Colombian artist Oscar Murillo's work "surge (social cataracts)" depicts people staring out to the North Sea, but with their view of the water and the European continent on the other side of it obscured by a dark canvas, with only a sliver of what lies beyond revealed through a slash in the canvas.

The work is one of four shortlisted entries to the prestigious and often contentious annual art prize, founded in 1984 and given to an artist residing in Britain or British-born but living elsewhere.

Curator Fiona Parry explains that Murillo's work focuses on the current political and socio-economic situation in the UK. The group of papier-mâché figures represent a globalised workforce, while the black cloth represents the "darkness of the contemporary moment in the UK and globally".
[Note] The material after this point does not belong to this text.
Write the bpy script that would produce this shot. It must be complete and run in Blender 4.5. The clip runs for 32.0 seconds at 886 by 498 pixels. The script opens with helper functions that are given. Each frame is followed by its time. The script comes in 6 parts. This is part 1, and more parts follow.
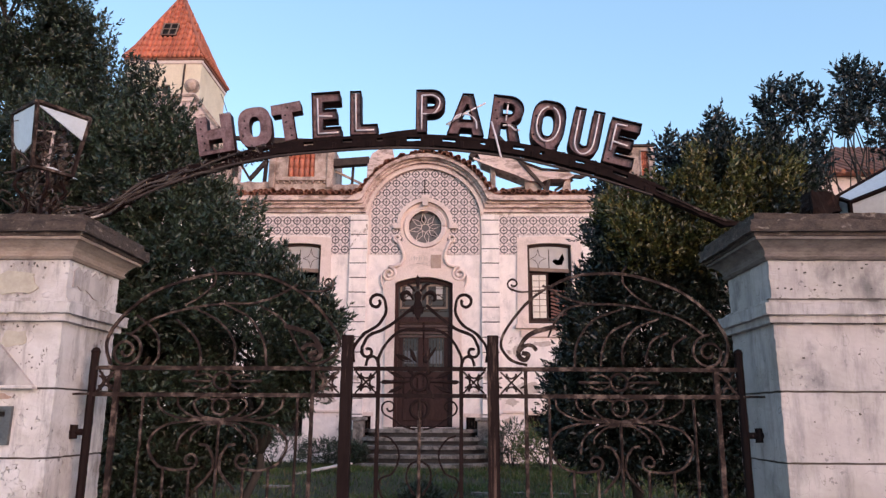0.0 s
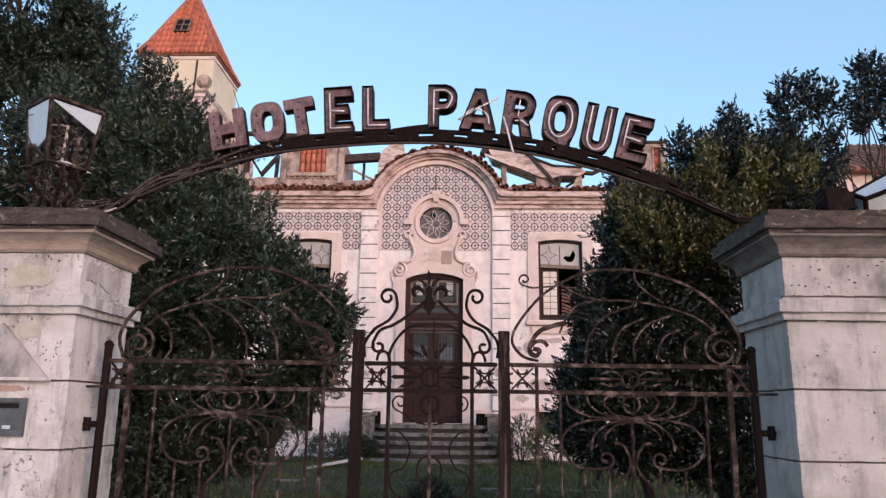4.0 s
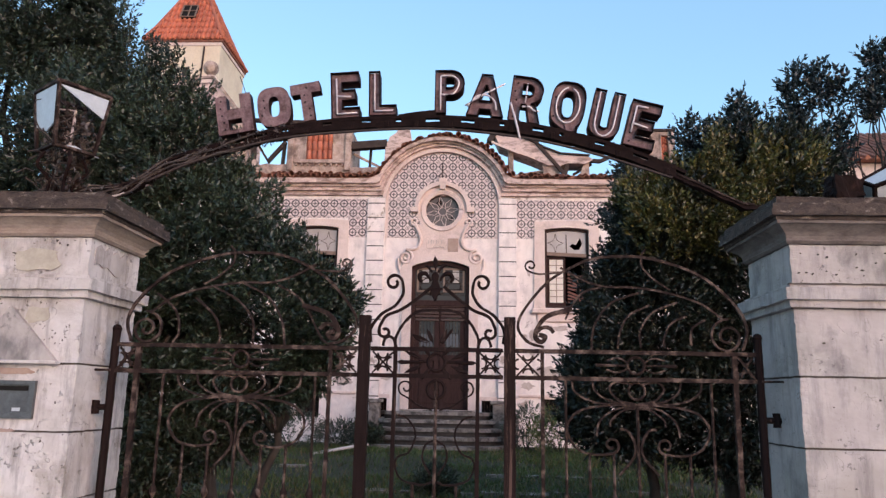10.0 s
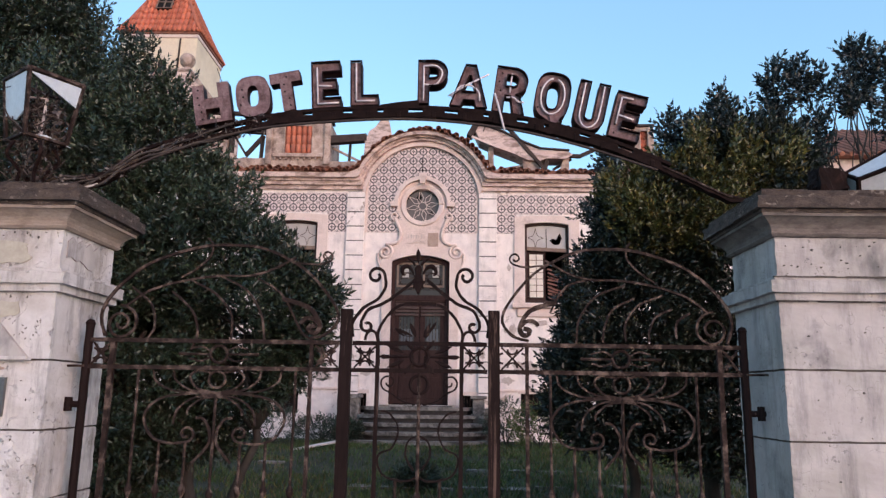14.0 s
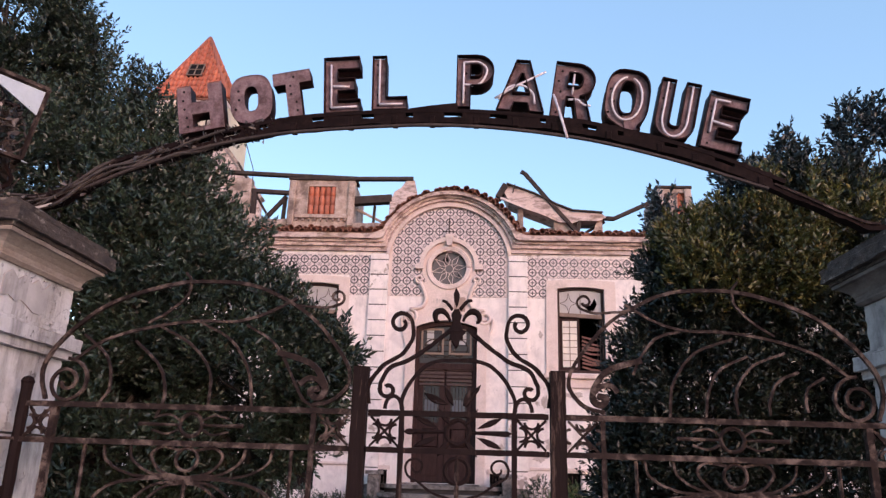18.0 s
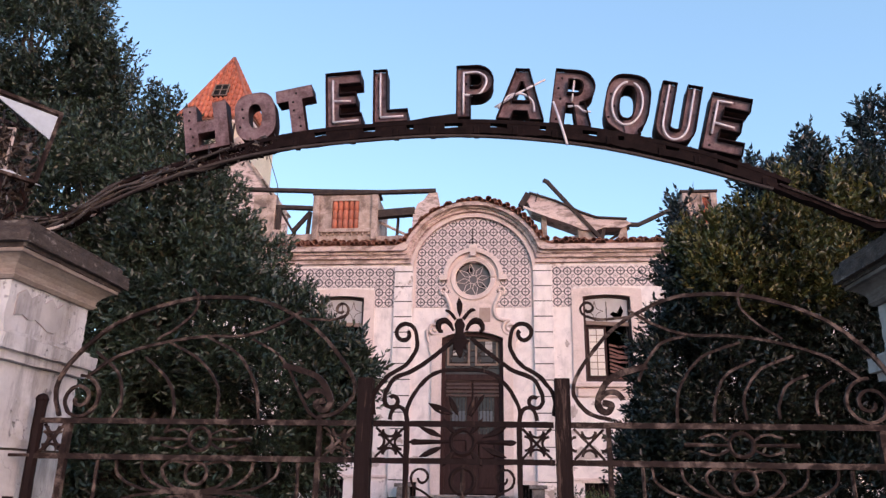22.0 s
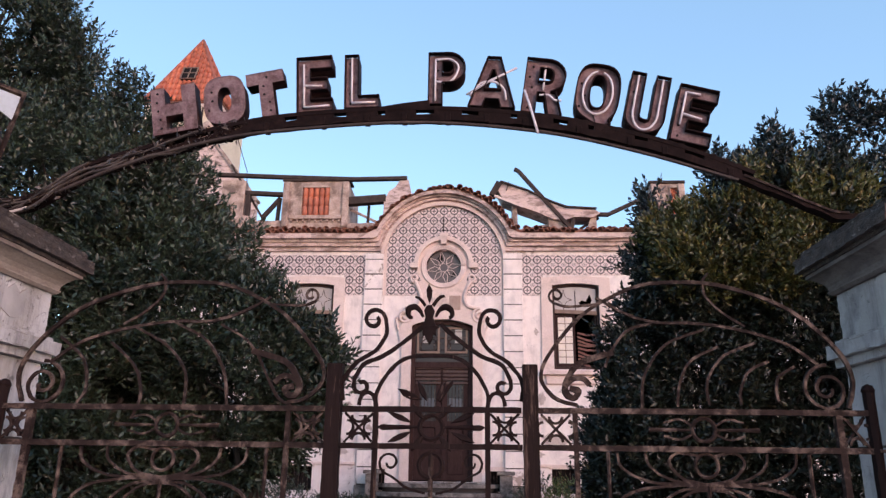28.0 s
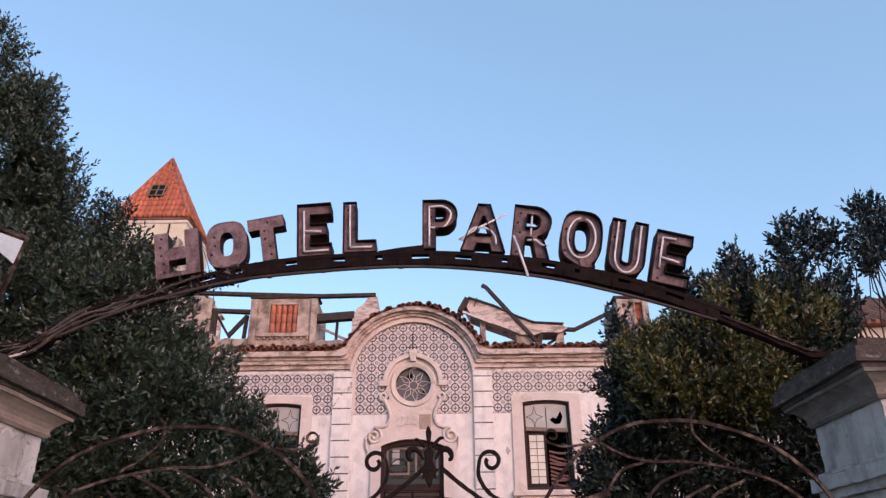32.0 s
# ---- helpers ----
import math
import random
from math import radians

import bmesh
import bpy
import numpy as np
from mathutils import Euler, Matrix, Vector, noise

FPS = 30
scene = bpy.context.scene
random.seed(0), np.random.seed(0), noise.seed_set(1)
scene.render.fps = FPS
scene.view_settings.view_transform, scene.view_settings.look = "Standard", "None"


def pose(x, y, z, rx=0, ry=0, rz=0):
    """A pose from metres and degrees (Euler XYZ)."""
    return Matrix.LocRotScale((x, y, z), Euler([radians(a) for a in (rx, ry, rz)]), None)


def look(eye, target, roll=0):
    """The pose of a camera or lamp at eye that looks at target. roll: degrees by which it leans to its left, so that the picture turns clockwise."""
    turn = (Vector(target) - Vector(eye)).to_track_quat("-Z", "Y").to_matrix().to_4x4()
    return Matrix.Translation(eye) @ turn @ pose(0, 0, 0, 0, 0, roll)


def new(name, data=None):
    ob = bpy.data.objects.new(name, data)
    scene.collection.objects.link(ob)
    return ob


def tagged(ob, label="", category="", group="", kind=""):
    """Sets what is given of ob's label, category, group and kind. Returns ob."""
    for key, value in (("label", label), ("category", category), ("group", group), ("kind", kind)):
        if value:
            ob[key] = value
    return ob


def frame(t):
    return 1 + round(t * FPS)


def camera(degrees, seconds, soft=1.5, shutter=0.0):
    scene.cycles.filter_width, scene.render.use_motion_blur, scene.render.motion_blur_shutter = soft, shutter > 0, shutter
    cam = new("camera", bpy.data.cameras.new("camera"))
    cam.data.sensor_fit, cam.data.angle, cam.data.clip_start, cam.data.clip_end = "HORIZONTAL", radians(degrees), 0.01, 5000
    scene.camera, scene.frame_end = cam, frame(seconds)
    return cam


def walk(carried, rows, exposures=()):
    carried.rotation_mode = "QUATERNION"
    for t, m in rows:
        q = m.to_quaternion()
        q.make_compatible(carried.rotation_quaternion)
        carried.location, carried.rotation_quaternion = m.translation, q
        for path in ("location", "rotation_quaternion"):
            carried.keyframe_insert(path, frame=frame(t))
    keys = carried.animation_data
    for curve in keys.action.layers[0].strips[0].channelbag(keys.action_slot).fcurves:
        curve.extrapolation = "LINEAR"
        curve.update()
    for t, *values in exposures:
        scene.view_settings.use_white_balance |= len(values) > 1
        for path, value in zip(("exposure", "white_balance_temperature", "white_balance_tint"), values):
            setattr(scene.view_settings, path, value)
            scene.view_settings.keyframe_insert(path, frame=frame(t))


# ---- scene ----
cam = camera(62.62, 32.0, soft=1.4)
PATH = [
    (0, 0.343, -3.830, 1.516, 1.16, 12.96, -0.30),
    (0.5, 0.343, -3.825, 1.517, 1.49, 13.13, -0.21),
    (1, 0.339, -3.834, 1.519, 1.57, 13.25, -0.27),
    (1.5, 0.336, -3.838, 1.519, 1.95, 12.90, -0.63),
    (2, 0.336, -3.845, 1.518, 1.89, 13.25, -0.56),
    (2.5, 0.344, -3.835, 1.516, 1.99, 13.11, -0.28),
    (3, 0.345, -3.825, 1.513, 2.16, 12.86, -0.14),
    (3.5, 0.338, -3.825, 1.511, 1.97, 12.65, -0.64),
    (5.5, 0.339, -3.828, 1.512, 1.86, 12.73, -0.82),
    (6, 0.343, -3.825, 1.511, 1.90, 12.63, -0.63),
    (6.5, 0.342, -3.823, 1.509, 2.02, 12.35, -0.48),
    (7, 0.338, -3.831, 1.507, 2.10, 11.90, -0.67),
    (7.5, 0.335, -3.836, 1.508, 1.76, 12.04, -0.62),
    (8, 0.339, -3.835, 1.505, 1.95, 12.26, -0.82),
    (8.5, 0.338, -3.830, 1.504, 2.21, 12.17, -0.71),
    (9, 0.339, -3.824, 1.505, 2.44, 12.30, -0.68),
    (9.5, 0.339, -3.819, 1.502, 2.24, 11.67, -0.94),
    (10, 0.338, -3.826, 1.500, 2.34, 11.71, -1.10),
    (10.5, 0.339, -3.828, 1.503, 2.37, 11.88, -0.98),
    (11, 0.340, -3.825, 1.503, 2.52, 11.93, -0.71),
    (11.5, 0.341, -3.818, 1.500, 2.67, 11.44, -0.87),
    (12, 0.337, -3.820, 1.501, 2.67, 11.18, -0.66),
    (12.5, 0.333, -3.828, 1.500, 2.46, 11.35, -0.81),
    (13, 0.337, -3.829, 1.500, 2.35, 11.50, -0.75),
    (13.5, 0.338, -3.822, 1.497, 1.65, 11.13, -0.80),
    (15.5, 0.184, -3.282, 1.540, -0.93, 14.31, -0.48),
    (16, 0.235, -3.108, 1.558, 0.38, 15.60, -0.81),
    (16.5, 0.217, -2.993, 1.557, 2.89, 16.42, -1.41),
    (17, 0.143, -2.910, 1.555, 2.29, 17.55, 0.30),
    (17.5, 0.137, -2.865, 1.553, 3.88, 16.85, 0.08),
    (18, 0.213, -2.851, 1.554, 2.42, 16.86, -1.70),
    (18.5, 0.279, -2.845, 1.552, 3.30, 17.79, -1.38),
    (19, 0.306, -2.832, 1.551, 3.75, 17.47, -0.97),
    (19.5, 0.315, -2.832, 1.552, 4.12, 17.63, -0.74),
    (20, 0.321, -2.838, 1.550, 4.23, 17.69, -0.67),
    (20.5, 0.323, -2.849, 1.550, 4.69, 17.66, -0.83),
    (21, 0.323, -2.850, 1.549, 4.73, 17.64, -0.90),
    (21.5, 0.321, -2.847, 1.548, 4.80, 17.71, -0.90),
    (22, 0.320, -2.853, 1.548, 4.98, 17.69, -0.89),
    (22.5, 0.318, -2.860, 1.548, 5.06, 17.84, -1.14),
    (23, 0.319, -2.863, 1.548, 5.22, 18.04, -0.66),
    (23.5, 0.322, -2.865, 1.547, 4.89, 17.81, -0.59),
    (24, 0.319, -2.865, 1.546, 5.20, 17.74, -0.76),
    (24.5, 0.318, -2.862, 1.547, 5.03, 17.85, -0.82),
    (25, 0.323, -2.865, 1.547, 4.41, 17.72, -0.82),
    (25.5, 0.324, -2.865, 1.544, 4.56, 16.89, -0.87),
    (26, 0.320, -2.862, 1.546, 3.49, 16.79, -1.05),
    (26.5, 0.319, -2.860, 1.544, 2.14, 16.70, -1.13),
    (28.5, 0.323, -2.860, 1.539, 2.73, 16.92, -0.64),
    (29, 0.323, -2.862, 1.543, 2.72, 17.14, -0.69),
    (29.5, 0.323, -2.864, 1.542, 2.61, 17.25, -0.66),
    (30, 0.326, -2.868, 1.544, 2.72, 17.79, -0.55),
    (30.5, 0.328, -2.872, 1.549, 2.54, 18.81, -0.43),
    (31, 0.314, -2.897, 1.562, 2.54, 21.61, -0.45),
    (31.5, 0.253, -2.945, 1.596, 0.98, 24.44, 0.47),
    (32, 0.184, -3.035, 1.615, 0.08, 25.53, 0.71),
]
EXPOSURES = ((0.0, 1.41, 7100, 18), (1.5, 1.41, 7400, 20), (3.5, 1.38, 7100, 16), (6.0, 1.39, 6880, 14), (8.0, 1.39, 6980, 14), (13.5, 1.38, 6700, 11), (16.0, 1.40, 6900, 16), (19.0, 1.42, 7040, 24), (22.0, 1.42, 6940, 20), (29.0, 1.40, 6920, 20), (30.5, 1.40, 6920, 20), (32.0, 1.28, 7060, 22))
walk(cam, [(t, pose(x, y, z, 90 + pitch, roll, yaw)) for t, x, y, z, yaw, pitch, roll in PATH], EXPOSURES)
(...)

She added: "I think it's a broader idea of blocking the view, the outward-looking view, to anywhere really. And that gesture of blocking the light. But I guess there is still this sort of glimmer of hope, there is a slash in the canvas, and you can just see the sea on the horizon."

Helen Cammock's video piece A Long Note, meanwhile, examines the overlooked role of women in the civil rights movement in Derry/Londonderry, Northern Ireland that began in 1968. The work also connects to broader global class, race and gender struggles during the late 1960s.

All works will be exhibited at Margate's Turner Contemporary gallery, from 28 September to 12 January 2020, and the winner of the Turner Prize 2019 will be announced at a ceremony on 3 December.

Named after 19th-century landscape painter JMW Turner, the award made stars of Grayson Perry, Damien Hirst and 12 Years a Slave director Steve McQueen.